La « léghisation » de l’Italie à l’oeuvre en Sardaigne

La Lega de Matteo Salvini est devenue en quelques mois la force politique principale en Italie. Depuis la constitution du gouvernement de Giuseppe Conte, partagé entre le Mouvement 5 Stelle, vainqueur de l’élection du 3 mars 2018 avec 32,7% des voix, et la Lega arrivée assez loin derrière par elle-même (17,35% des voix), mais chef de file de la coalition de la droite italienne, le rapport de forces s’est inversé dans les sondages et le leader des 5 Stelle, Luiggi Di Maio, est désormais relégué au second plan derrière Matteo Salvini En Sardaigne, le vieux parti sardiste PS d’Az a cédé aux sirènes léghistes.
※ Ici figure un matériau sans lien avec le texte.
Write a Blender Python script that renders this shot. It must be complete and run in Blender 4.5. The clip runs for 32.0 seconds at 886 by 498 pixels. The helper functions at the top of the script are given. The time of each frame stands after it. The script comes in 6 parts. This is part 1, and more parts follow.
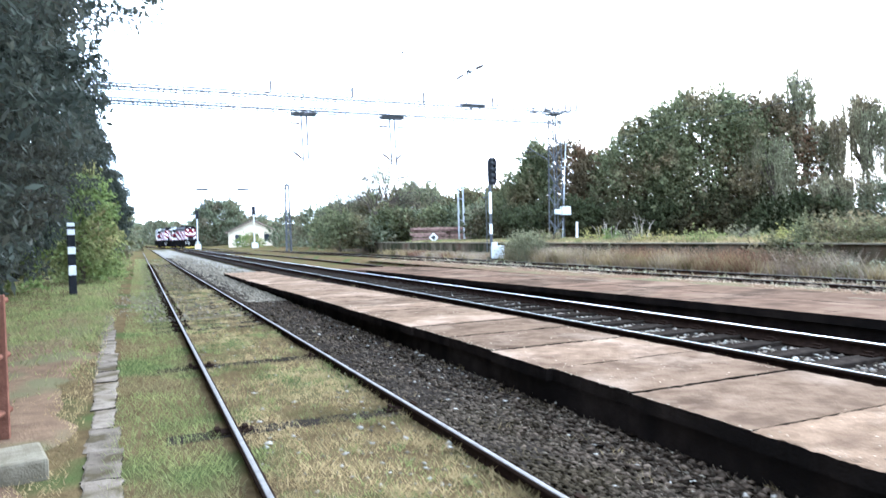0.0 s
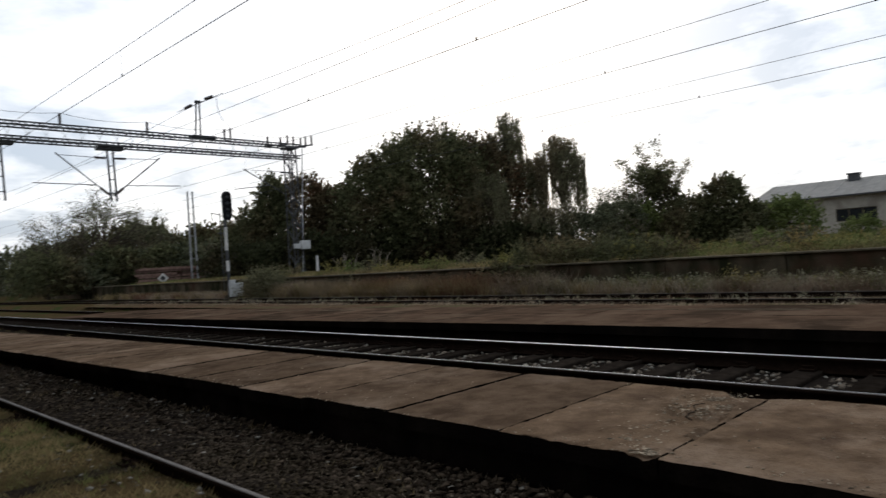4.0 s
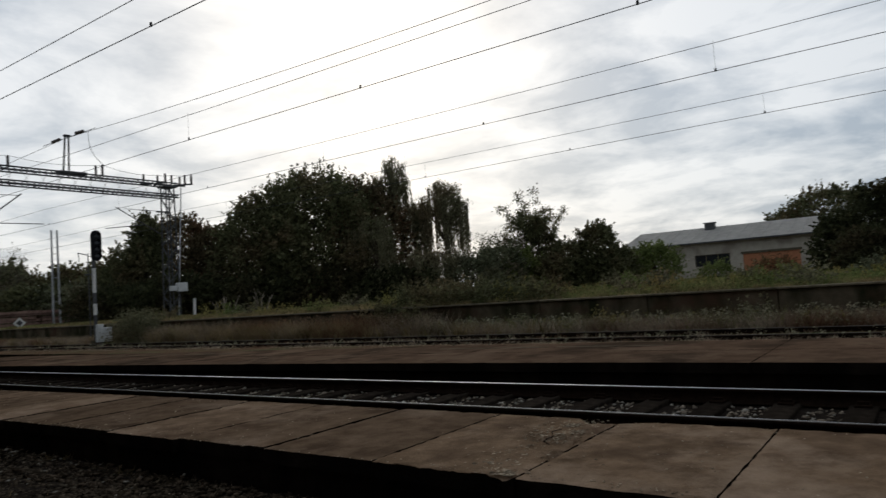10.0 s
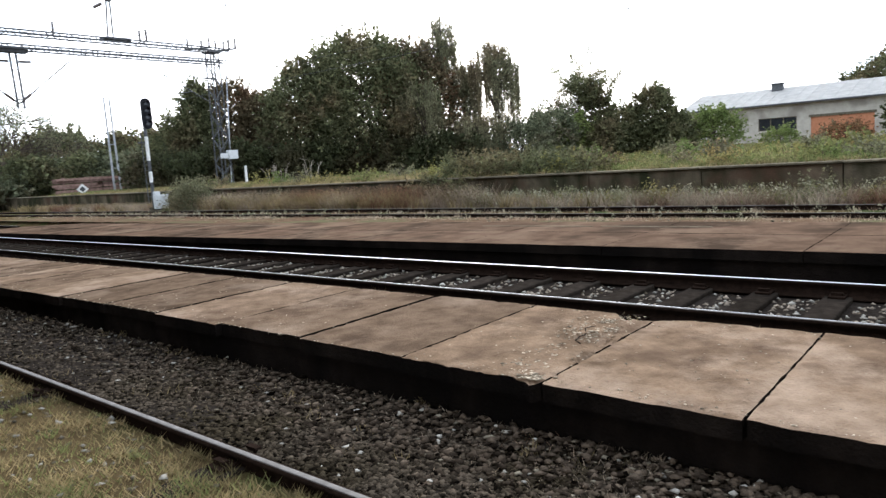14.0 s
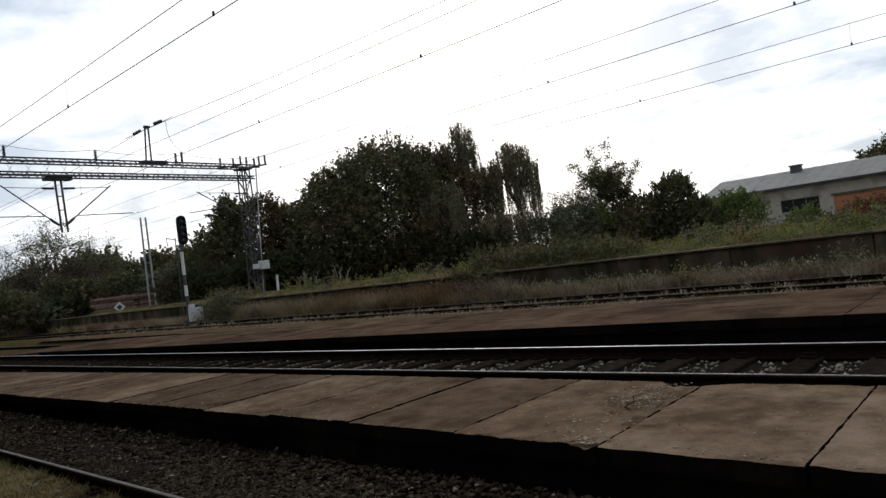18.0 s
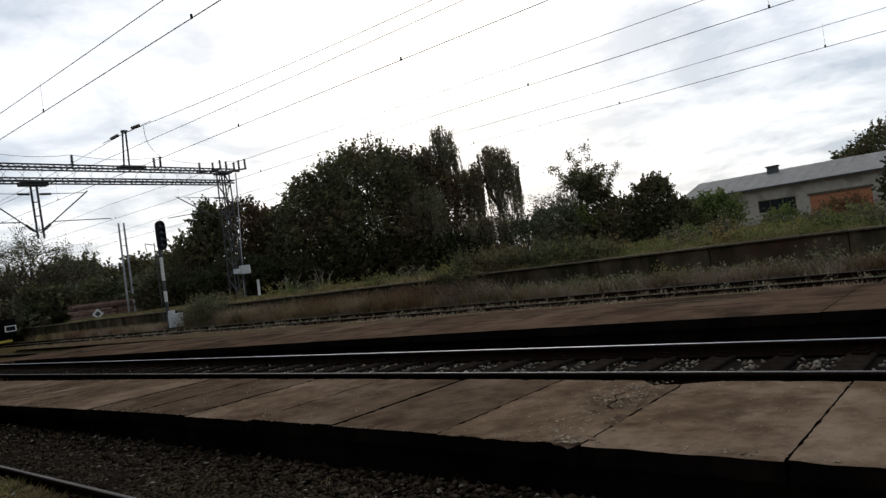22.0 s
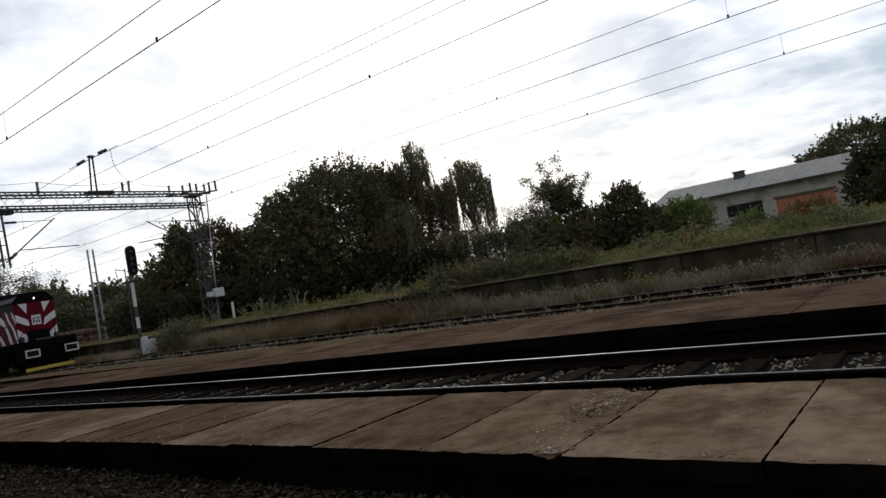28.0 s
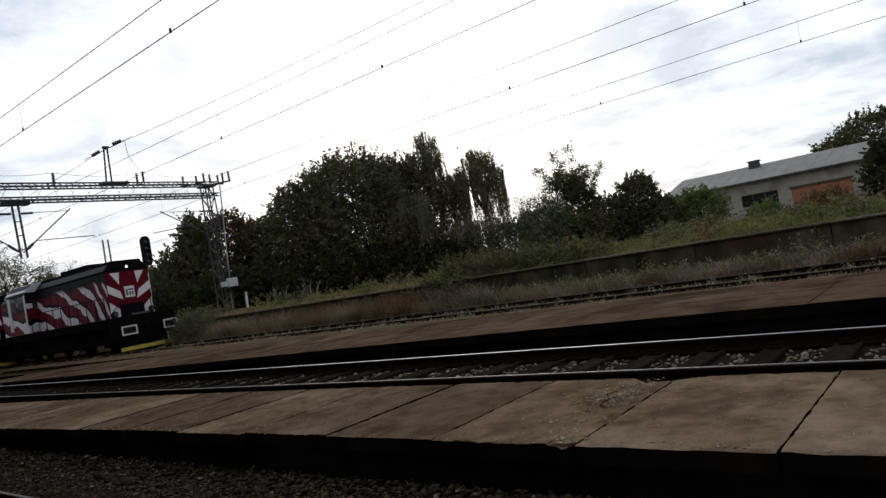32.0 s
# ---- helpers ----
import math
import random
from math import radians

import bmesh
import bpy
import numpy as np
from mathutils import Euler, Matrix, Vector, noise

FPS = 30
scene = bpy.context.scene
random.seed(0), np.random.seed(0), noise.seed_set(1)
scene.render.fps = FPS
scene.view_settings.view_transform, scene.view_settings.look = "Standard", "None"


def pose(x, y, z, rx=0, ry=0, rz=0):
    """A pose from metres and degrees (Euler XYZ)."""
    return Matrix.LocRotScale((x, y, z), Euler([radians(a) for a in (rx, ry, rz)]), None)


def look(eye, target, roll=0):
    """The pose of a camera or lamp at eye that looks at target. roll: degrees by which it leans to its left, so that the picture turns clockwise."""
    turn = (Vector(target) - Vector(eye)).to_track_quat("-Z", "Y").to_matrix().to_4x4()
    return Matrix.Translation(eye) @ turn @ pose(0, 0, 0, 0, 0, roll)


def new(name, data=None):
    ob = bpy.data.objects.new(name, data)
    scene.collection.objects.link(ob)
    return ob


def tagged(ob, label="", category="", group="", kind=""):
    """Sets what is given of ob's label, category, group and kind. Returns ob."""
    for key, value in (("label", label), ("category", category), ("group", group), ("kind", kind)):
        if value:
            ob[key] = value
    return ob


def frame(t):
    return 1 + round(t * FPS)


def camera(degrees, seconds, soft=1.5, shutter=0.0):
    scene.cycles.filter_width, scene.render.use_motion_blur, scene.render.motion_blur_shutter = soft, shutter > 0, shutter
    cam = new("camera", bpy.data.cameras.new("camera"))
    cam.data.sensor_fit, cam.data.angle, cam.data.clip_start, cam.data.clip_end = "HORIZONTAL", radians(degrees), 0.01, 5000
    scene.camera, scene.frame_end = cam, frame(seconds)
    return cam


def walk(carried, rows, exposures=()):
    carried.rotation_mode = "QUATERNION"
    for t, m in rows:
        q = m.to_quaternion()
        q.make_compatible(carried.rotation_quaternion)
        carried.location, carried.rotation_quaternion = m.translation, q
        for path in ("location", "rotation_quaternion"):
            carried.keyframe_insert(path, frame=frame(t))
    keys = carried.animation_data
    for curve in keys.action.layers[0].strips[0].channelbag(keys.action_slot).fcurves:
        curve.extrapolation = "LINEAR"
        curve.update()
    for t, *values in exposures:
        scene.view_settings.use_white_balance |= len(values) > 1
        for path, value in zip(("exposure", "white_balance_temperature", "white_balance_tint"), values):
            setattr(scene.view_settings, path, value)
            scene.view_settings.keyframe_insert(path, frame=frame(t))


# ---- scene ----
cam = camera(65.21, 32.0, soft=1.4, shutter=0.3)
PATH = [
    (0.0, -0.658, 0.237, 1.510, 88.70, 1.64, -23.81),
    (0.5, -0.652, 0.535, 1.408, 92.16, 2.06, -22.08),
    (1.0, -0.802, 0.408, 1.479, 87.64, 0.96, -27.93),
    (1.5, -0.708, 0.439, 1.351, 92.83, 0.82, -33.09),
    (2.0, -0.712, 0.392, 1.369, 91.44, 2.85, -33.76),
    (2.5, -0.713, 0.378, 1.368, 91.27, 4.22, -31.80),
    (3.0, -0.725, 0.341, 1.385, 92.58, 3.82, -36.37),
    (3.5, -0.683, 0.286, 1.377, 91.39, 4.40, -49.89),
    (4.0, -0.708, 0.326, 1.419, 90.58, 3.97, -45.19),
    (4.5, -0.706, 0.371, 1.363, 90.38, 3.17, -39.58),
    (6.5, -0.691, 0.353, 1.371, 90.35, 4.55, -38.60),
    (7.0, -0.773, 0.334, 1.323, 89.66, 5.72, -40.48),
    (7.5, -0.806, 0.146, 1.360, 89.12, 2.19, -50.01),
    (8.0, -0.823, 0.004, 1.378, 91.53, 3.19, -54.47),
    (8.5, -0.887, -0.202, 1.402, 91.36, 3.37, -64.95),
    (9.0, -0.822, -0.219, 1.405, 90.54, 4.08, -63.26),
    (9.5, -0.962, -0.090, 1.417, 91.74, 1.47, -63.81),
    (10.0, -0.883, 0.072, 1.374, 93.52, 3.96, -54.59),
    (10.5, -0.854, 0.049, 1.371, 92.85, 3.77, -52.33),
    (11.0, -0.825, 0.019, 1.363, 93.53, 6.69, -58.22),
    (11.5, -0.775, 0.060, 1.342, 91.78, 7.64, -60.14),
    (12.0, -0.784, 0.054, 1.345, 92.08, 7.77, -59.17),
    (12.5, -0.811, 0.032, 1.351, 91.68, 6.23, -59.85),
    (13.0, -0.757, 0.009, 1.413, 85.57, 9.64, -56.62),
    (13.5, -0.721, 0.064, 1.565, 85.35, 5.20, -47.60),
    (14.0, -0.616, 0.077, 1.591, 82.53, 3.95, -50.40),
    (14.5, -0.810, 0.181, 1.512, 88.60, 7.40, -52.98),
    (15.0, -0.813, 0.101, 1.466, 92.56, 3.08, -48.68),
    (15.5, -0.889, 0.038, 1.437, 93.42, 4.63, -48.27),
    (17.5, -0.861, 0.052, 1.430, 91.19, 5.92, -47.84),
    (18.0, -0.851, 0.047, 1.433, 91.14, 7.27, -48.35),
    (18.5, -0.859, 0.048, 1.430, 91.77, 7.22, -48.14),
    (19.0, -0.859, 0.044, 1.429, 91.61, 7.34, -48.95),
    (19.5, -0.868, 0.046, 1.428, 91.61, 6.75, -48.66),
    (20.0, -0.863, 0.047, 1.426, 91.85, 6.71, -49.99),
    (20.5, -0.866, 0.042, 1.438, 92.50, 6.21, -50.93),
    (21.0, -0.870, 0.035, 1.436, 92.12, 8.15, -51.85),
    (21.5, -0.863, 0.038, 1.429, 92.00, 7.76, -49.51),
    (22.0, -0.854, 0.045, 1.422, 91.20, 7.84, -49.84),
    (22.5, -0.853, 0.044, 1.426, 91.50, 8.26, -50.13),
    (23.0, -0.838, 0.039, 1.444, 91.50, 8.24, -50.53),
    (23.5, -0.864, 0.038, 1.427, 92.47, 8.06, -49.68),
    (24.0, -0.866, 0.030, 1.427, 92.40, 7.82, -49.48),
    (24.5, -0.860, 0.027, 1.425, 92.07, 8.54, -49.90),
    (25.0, -0.863, 0.028, 1.426, 91.97, 8.95, -49.86),
    (25.5, -0.846, 0.030, 1.421, 92.09, 9.21, -50.32),
    (27.5, -0.864, 0.030, 1.426, 92.29, 9.32, -50.35),
    (28.0, -0.861, 0.033, 1.423, 92.11, 9.92, -51.87),
    (28.5, -0.857, 0.033, 1.423, 92.38, 9.50, -52.72),
    (29.0, -0.863, 0.020, 1.431, 91.98, 10.00, -53.42),
    (29.5, -0.856, 0.037, 1.422, 91.91, 9.32, -53.06),
    (30.0, -0.820, 0.039, 1.443, 92.31, 9.68, -52.24),
    (30.5, -0.872, 0.039, 1.432, 92.53, 9.32, -51.26),
    (31.0, -0.852, 0.048, 1.426, 91.75, 9.56, -51.44),
    (31.5, -0.854, 0.043, 1.422, 91.49, 9.62, -51.12),
    (32.0, -0.866, 0.040, 1.425, 91.48, 9.88, -50.85),
]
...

Suspendu pour un an par l’ALE en mai 2018, la question de son maintien au sein de l’ALE sera tranchée en mars prochain lors de l’AG de Bruxelles.

 

La ligne de l’alliance avec la Lega a d’abord été présentée par son leader Cristiano Solinas, comme un simple moyen tactique d’obtenir un parlementaire dans un jeu électoral italien totalement verrouillé pour les forces extra-parlementaires. Cristiano Solinas a ainsi été élu sénateur sur la liste de Matteo Salvini.

Il devait siéger comme non inscrit et s’écarter ensuite de cette alliance. Il n’en a rien été, et, depuis ces élections qui ont bouleversé le paysage politique de l’Italie, le Partito Sardo d’Azione, objet d’une cour assidue de Matteo Salvini, a semble-t-il définitivement basculé dans le giron de l’extrême droite italienne.

Lors de son Congrès du 23 novembre 2018, Matteo Salvini s’est exprimé en direct depuis la tribune présidée par Cristiano Solinas, tandis que de nombreux cadres historiques du mouvement ont claqué la porte et fondé « Sardi Lìberi ». Pour le Partito Sardo d’Azione les choix apparaissent irréversibles, et l’ALE devra en prendre acte.

Mais la Sardaigne n’est pas le seul endroit d’Italie où les sirènes électorales de la Lega font vaciller les choses. Ainsi au Vald’Aoste où, quand l’alliance Lega-5 Stelle a été nouée contre toute attente à Rome, les mêmes ont cherché à agréger une majorité régionale dans la Vallée d’Aoste avec le concours des autonomistes valdotains de ALPE. Mais cette alliance s’est rapidement défaite et ALPE, un temps suspendu de l’ALE comme l’avait été PS d’Az, a été réintégré aussitôt après leur démission de cette coalition qui a ainsi été écartée de la Présidence de la Région.

Ces secousses internes à l’ALE sont significatives d’une fracture politique profonde en Italie en général. Des élections régionales ont eu lieu ce week-end dans les Abruzze qui ont confirmé la Lega comme premier parti en Italie, tandis  que la fracture avec l’Europe est de plus en plus marquée.

L’Europe paie là la courte vue qui a été la sienne durant les années de la crise migratoire. Au lieu de se porter au devant des besoins de l’Italie où l’immigration explosait en raison de sa position géographique, elle a fermé les yeux, les subsides et les frontières, et provoqué ainsi une profonde colère dans une population pourtant remarquable d’hospitalité, grâce à une société civile très active et très ouverte, catholique et laïque.

Ce déni de solidarité européenne a porté la Lega aux avant-postes. Une accalmie est observée depuis en matière de vagues migratoires, pour des raisons totalement étrangères à la politique italienne : conflits syriens et iraquiens s’achevant progressivement, accord de paix entre l’Ethiopie et l’Erythrée notamment.

Mieux Matteo Salvini a profité à plein des réseaux discrètement tissés en Libye par son prédécesseur pour obtenir, comme l’a obtenu Angela Merkel en Turquie, une politique de frein au transit des immigrés en Libye.

Tout cela a concouru pour donner en Italie une baisse importante de la pression migratoire que la plupart attribuent aux effets de tribune de leur Ministre de l’Intérieur Matteo Salvini.

À n’en pas douter la Ligue reviendra en force au Parlement Européen où elle siège dans le même groupe que Marine Le Pen avec l’ensemble de l’extrême droite européenne. Il est important pour tous nos mouvements que la clarification avec le PS d’Az ait lieu avant l’installation du nouveau Parlement Européen.

L’Assemblée Générale du mois prochain à Bruxelles en sera l’occasion.